A big part of finding a place for CMN in the pantheon of telethons was plain hard work. Shannon and Lake both invested a great deal of their personal resources to put together the first telethon. Headquarters started out in Lake's Salt Lake City basement. There was lots of travel to line up sponsors, performers, and affiliates.
Also key in finding a niche for CMN was a formula that differentiated the new organization from the established fundraisers. Lake saw the potential in pairing national celebrities with local charity. CMN started with a focus on plowing money right back into the towns where it was raised. CMN also forged contracts with beneficiary children's hospitals requiring that those facilities operate on a non-profit basis and guarantee they would never turn away children or families for financial reasons. And CMN sought the broadest fundraising appeal by directing its money not just for research on or treatment of a specific disease but to children's hospitals in general for any needs their patients had.
Over time, that formula brought success. 22 hospitals and 30 stations participated in the first CMN telethon in 1983 to raise $4.7 million. In five years, the telethon reached truly national scope and broke into Canada as well. 25 years after that first telethon, CMN has raised $4 billion for 172 current member hospitals in North America and 5 international hospitals in the U.K., Australia, and New Zealand.
Lake says CMN didn't start with numbers like those as its benchmarks for success. His goals for the organization from the start were to follow certain principles:
Help kids, never exploit them: Lake wanted to focus on "success stories." He didn't want CMN to parade sick kids in front of the camera and say, "Send your money or these kids won't make it." CMN always helps kids first, then tells their stories to show the happy results of their work.

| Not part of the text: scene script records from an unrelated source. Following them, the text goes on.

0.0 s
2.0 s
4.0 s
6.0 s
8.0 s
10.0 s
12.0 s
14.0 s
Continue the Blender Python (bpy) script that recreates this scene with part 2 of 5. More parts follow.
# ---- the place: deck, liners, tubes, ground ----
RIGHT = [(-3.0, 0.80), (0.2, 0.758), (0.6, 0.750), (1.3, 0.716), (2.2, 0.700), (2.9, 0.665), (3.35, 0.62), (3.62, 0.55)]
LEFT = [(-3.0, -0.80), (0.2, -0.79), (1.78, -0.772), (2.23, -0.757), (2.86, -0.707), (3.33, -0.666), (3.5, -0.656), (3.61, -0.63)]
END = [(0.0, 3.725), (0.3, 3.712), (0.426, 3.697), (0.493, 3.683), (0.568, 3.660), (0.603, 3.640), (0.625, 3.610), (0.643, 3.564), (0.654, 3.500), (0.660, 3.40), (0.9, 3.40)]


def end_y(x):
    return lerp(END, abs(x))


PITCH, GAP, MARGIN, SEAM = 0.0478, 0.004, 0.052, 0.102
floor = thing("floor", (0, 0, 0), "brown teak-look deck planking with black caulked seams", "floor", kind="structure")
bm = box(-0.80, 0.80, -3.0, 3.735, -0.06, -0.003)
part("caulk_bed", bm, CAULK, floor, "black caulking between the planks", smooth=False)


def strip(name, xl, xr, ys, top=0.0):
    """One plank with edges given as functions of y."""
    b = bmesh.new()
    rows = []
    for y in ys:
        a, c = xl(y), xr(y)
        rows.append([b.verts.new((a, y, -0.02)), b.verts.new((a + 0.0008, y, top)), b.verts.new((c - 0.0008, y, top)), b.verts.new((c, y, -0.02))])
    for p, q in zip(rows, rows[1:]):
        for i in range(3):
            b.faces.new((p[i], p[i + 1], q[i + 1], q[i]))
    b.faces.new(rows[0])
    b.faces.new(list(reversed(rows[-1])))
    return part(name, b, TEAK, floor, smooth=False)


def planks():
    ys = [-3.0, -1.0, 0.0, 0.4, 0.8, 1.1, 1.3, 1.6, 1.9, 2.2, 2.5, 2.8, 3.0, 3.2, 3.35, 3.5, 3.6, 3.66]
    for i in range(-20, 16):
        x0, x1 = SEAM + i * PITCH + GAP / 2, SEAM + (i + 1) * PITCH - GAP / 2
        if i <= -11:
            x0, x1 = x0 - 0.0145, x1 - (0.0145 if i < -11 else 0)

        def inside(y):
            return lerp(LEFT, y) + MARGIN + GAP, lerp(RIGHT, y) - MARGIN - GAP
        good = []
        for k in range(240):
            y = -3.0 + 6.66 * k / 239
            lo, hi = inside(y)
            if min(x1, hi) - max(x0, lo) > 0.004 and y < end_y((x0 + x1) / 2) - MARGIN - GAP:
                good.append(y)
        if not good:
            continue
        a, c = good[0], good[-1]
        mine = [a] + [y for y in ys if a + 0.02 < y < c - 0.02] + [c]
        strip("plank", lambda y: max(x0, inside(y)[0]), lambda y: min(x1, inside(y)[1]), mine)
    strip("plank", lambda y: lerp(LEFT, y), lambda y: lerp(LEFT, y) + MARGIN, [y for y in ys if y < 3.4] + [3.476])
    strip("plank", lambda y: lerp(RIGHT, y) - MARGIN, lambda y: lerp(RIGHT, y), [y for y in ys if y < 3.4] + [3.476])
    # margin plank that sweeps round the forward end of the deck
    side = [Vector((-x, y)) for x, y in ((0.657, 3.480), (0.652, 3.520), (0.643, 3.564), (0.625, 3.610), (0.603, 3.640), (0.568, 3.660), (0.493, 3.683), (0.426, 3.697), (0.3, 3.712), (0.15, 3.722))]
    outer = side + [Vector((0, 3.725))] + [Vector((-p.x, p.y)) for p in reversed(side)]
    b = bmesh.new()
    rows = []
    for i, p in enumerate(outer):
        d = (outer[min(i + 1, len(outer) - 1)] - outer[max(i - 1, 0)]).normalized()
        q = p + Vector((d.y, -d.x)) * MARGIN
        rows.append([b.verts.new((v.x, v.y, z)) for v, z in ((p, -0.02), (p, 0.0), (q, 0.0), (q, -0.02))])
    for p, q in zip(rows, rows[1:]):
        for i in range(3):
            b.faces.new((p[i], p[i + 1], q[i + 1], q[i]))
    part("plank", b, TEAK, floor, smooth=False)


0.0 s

Keep it local: CMN has many corporate sponsors. Marriott was the first to sign on, underwriting meals and providing lodging for CMN. Dairy Queen was the second corporation to join CMN. Wal-Mart is now the biggest corporate sponsor, raising $47 million for CMN last year. But none of these corporations simply write a big check to CMN headquarters and call it good. Fundraising happens at the local-store level, and the money raised at your local DQ or Wal-mart goes right back to the children's hospital that serves the kids in your community. This means folks on the ground, not just the CEOs, buy into corporate support for CMN. Wal-Mart founder Sam Walton once told Lake that even if Walton had wanted to cut his company's association with CMN, it would have taken years to unravel the relationship due to the strong employee commitment to the cause.
Joe Lake (right) helps Madison DQ owner DeLon Mork (center) deliver Blizzards to Gehl Mfg. in Madison on Miracle Treat Day 2008.
That focus on local commitment takes advantage of the desire of neighbors to help their neighbors. When folks see their money going toward helping folks who live right down their block in very concrete ways, they pour that much more support into the cause. For all the excitement celebrities can generate, Lake and his CMN partners knew they had to harness that local energy as well. That's a big part of the success of Madison Dairy Queen's fundraising efforts on Miracle Treat Day. Madison DQ owner DeLon Mork can rattle off the names of local "Miracle Kids" who've been helped by CMN. So can the folks who pour in every August to buy Blizzards to support CMN.
Do it cheaper: Putting together a national telethon and fundraising projects isn't cheap. You have to pay people, travel to make deals, buy airtime and insurance and office supplies... there's always overhead. But Lake and his partners made keeping that overhead low a top priority. He appears to have succeeded: when Lake retired from CMN a couple years ago, the organization operated with 68 employees on a budget of $8 million. That year they raised $250 million. 3.2% overhead -- not bad.
Joe Lake is now a popular non-profit consultant with numerous irons in the fire. But he's still proud to lend a hand for Children's Miracle Network and to see all the help it gives to kids across the continent and beyond.